The Telegraph helpfully broke down the math:
For example, if someone died aged 75 with £500,000 in their pension pot, the person inheriting it could pay £225,000 in income tax if they took it as a lump sum. However, if the deceased had passed away any time before their 75th birthday, this tax bill would be reduced to zero. Andrew Tully, of Nucleus Financial, said it was “yet another consideration” for people at the end of their lives.
He said: “With pensions, there’s a cut-off age where death before age 75 is treated more generously tax-wise compared to deaths on or after age 75. This is a cliff-edge situation and a few days either way could have a significant financial impact. In some cases, it can be hundreds of thousands of pounds. When someone is terminally ill, consideration of tax and what money is passed on already adds extra stress, especially where complex family dynamics are involved. They’re at the end of their life, but at the same time are worried about providing for those they’ll leave behind.”
“We are yet to fully understand how the assisted dying legislation will work in practise, however, it is clearly vital that we create a system whereby wider financial considerations should not influence an individual’s decision,” Mike Ambery of Standard Life told the Telegraph. “In future, assisted dying will need to be a factor in the legal consideration of a multitude of financial circumstances, including lump sum death payments and estate planning.”

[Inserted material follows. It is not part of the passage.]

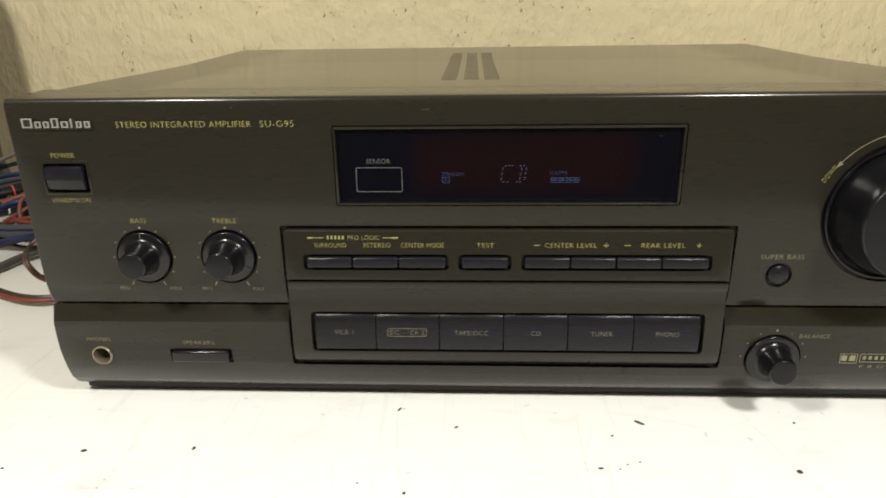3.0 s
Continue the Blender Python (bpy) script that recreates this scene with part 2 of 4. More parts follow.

Again, this exposes the farcical nature of the “choice” and “autonomy” offered by assisted suicide regimes. The truth is that people will now be forced to make many, many choices that previously they were not faced with; that they will come under pressures, both internal and external, that they had previously not felt; that the option of assisted suicide will loom over every decision that they make. Only by keeping assisted suicide and euthanasia illegal can this be prevented. MP Kim Leadbetter – who has already noted that someone feeling like they are a burden is a perfectly “legitimate reason” to desire assisted suicide – is forcing people into this set of “choices.”